Problem statement |
Give the data below again exactly as written, without its pictures.

════════

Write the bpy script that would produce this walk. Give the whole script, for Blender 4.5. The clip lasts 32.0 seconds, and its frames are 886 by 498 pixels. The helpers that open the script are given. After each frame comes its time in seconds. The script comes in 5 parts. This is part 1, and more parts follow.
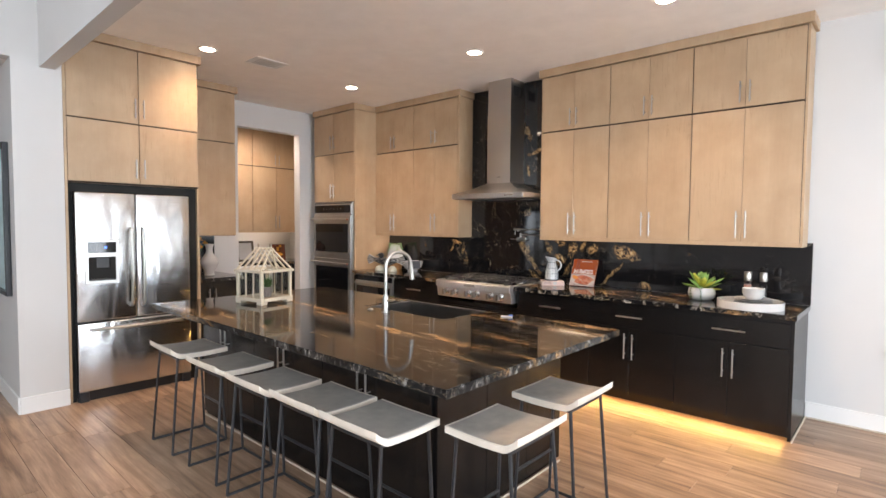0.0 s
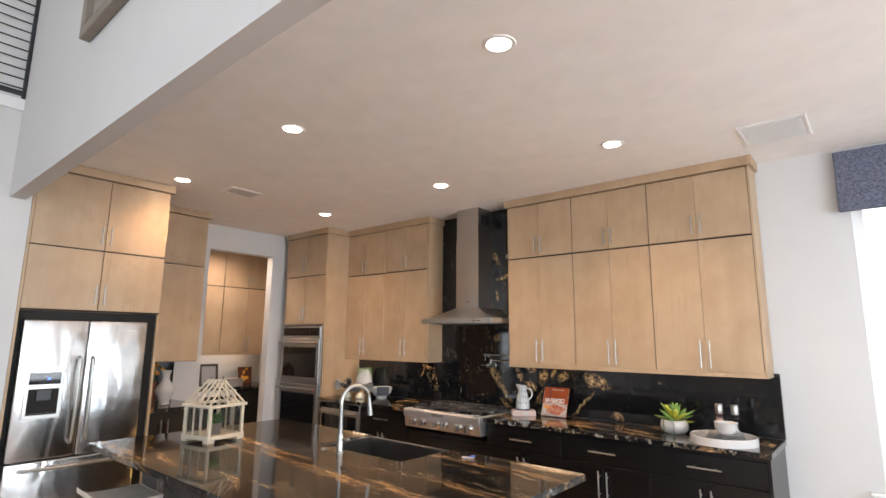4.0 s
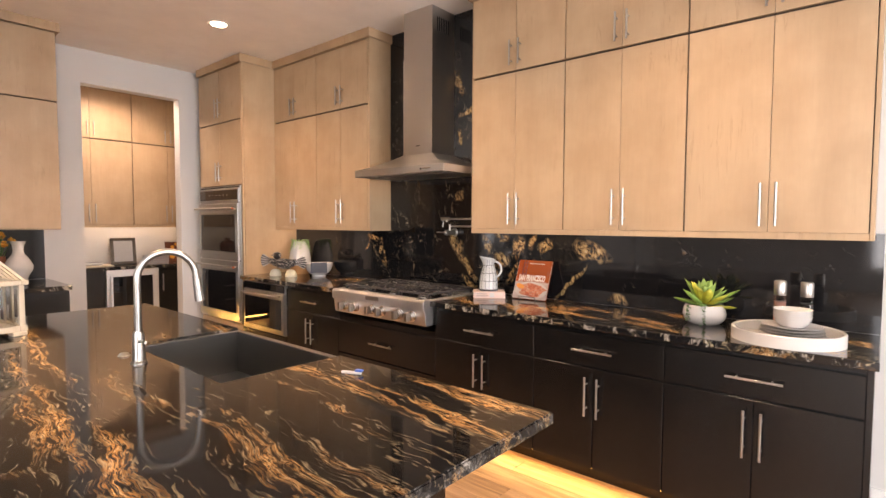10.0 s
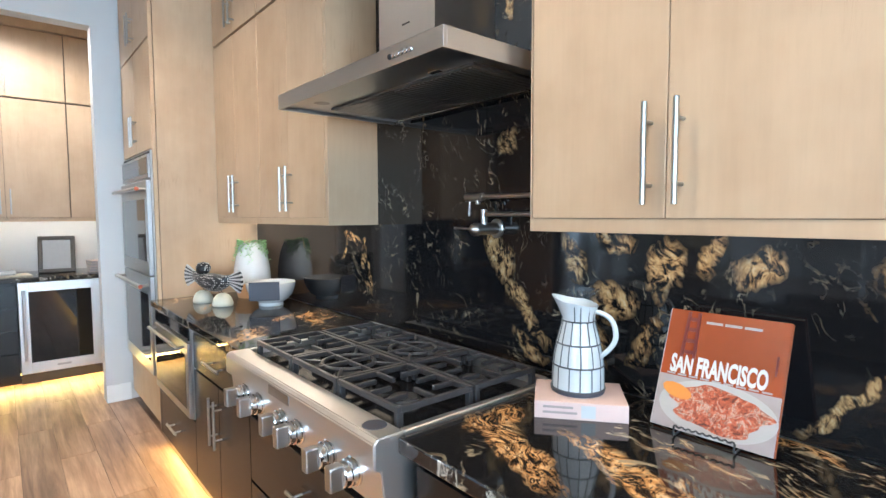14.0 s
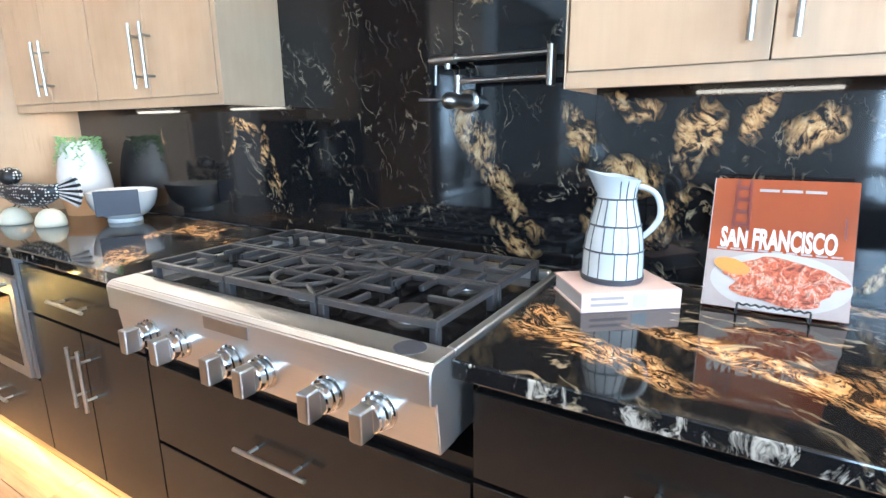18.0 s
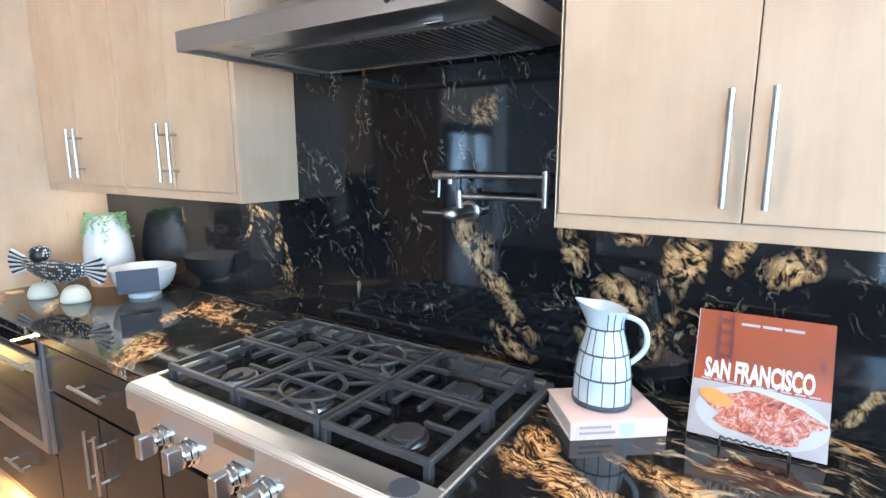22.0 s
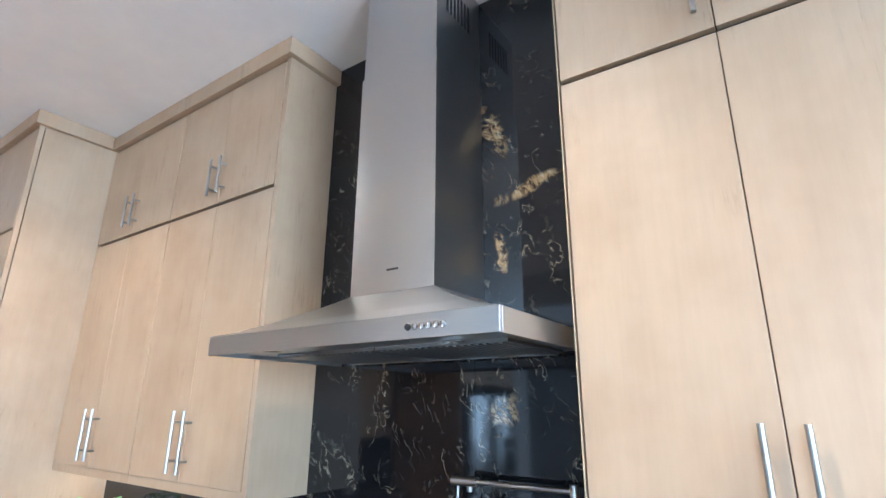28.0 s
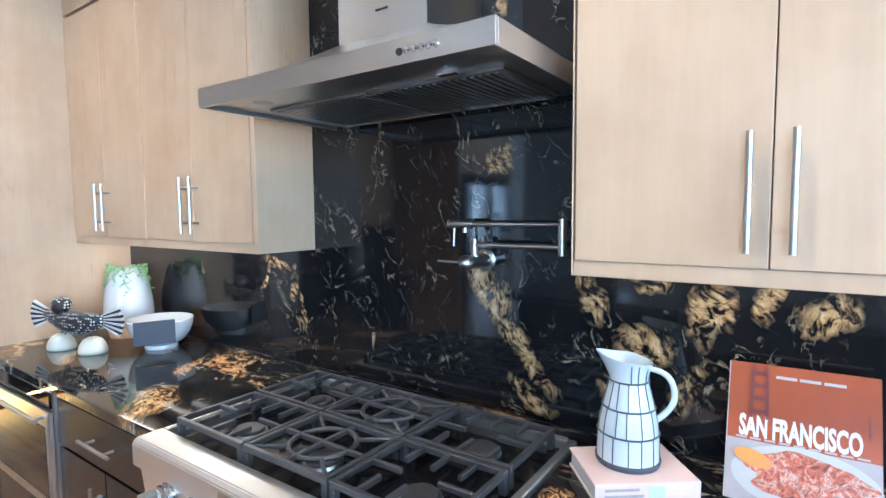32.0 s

════════

Result for this task |
Write the bpy script that would produce this walk. Give the whole script, for Blender 4.5. The clip lasts 32.0 seconds, and its frames are 886 by 498 pixels. The helpers that open the script are given. After each frame comes its time in seconds. The script comes in 5 parts. This is part 1, and more parts follow.
0.0 s
4.0 s
10.0 s
14.0 s
18.0 s
22.0 s
28.0 s
32.0 s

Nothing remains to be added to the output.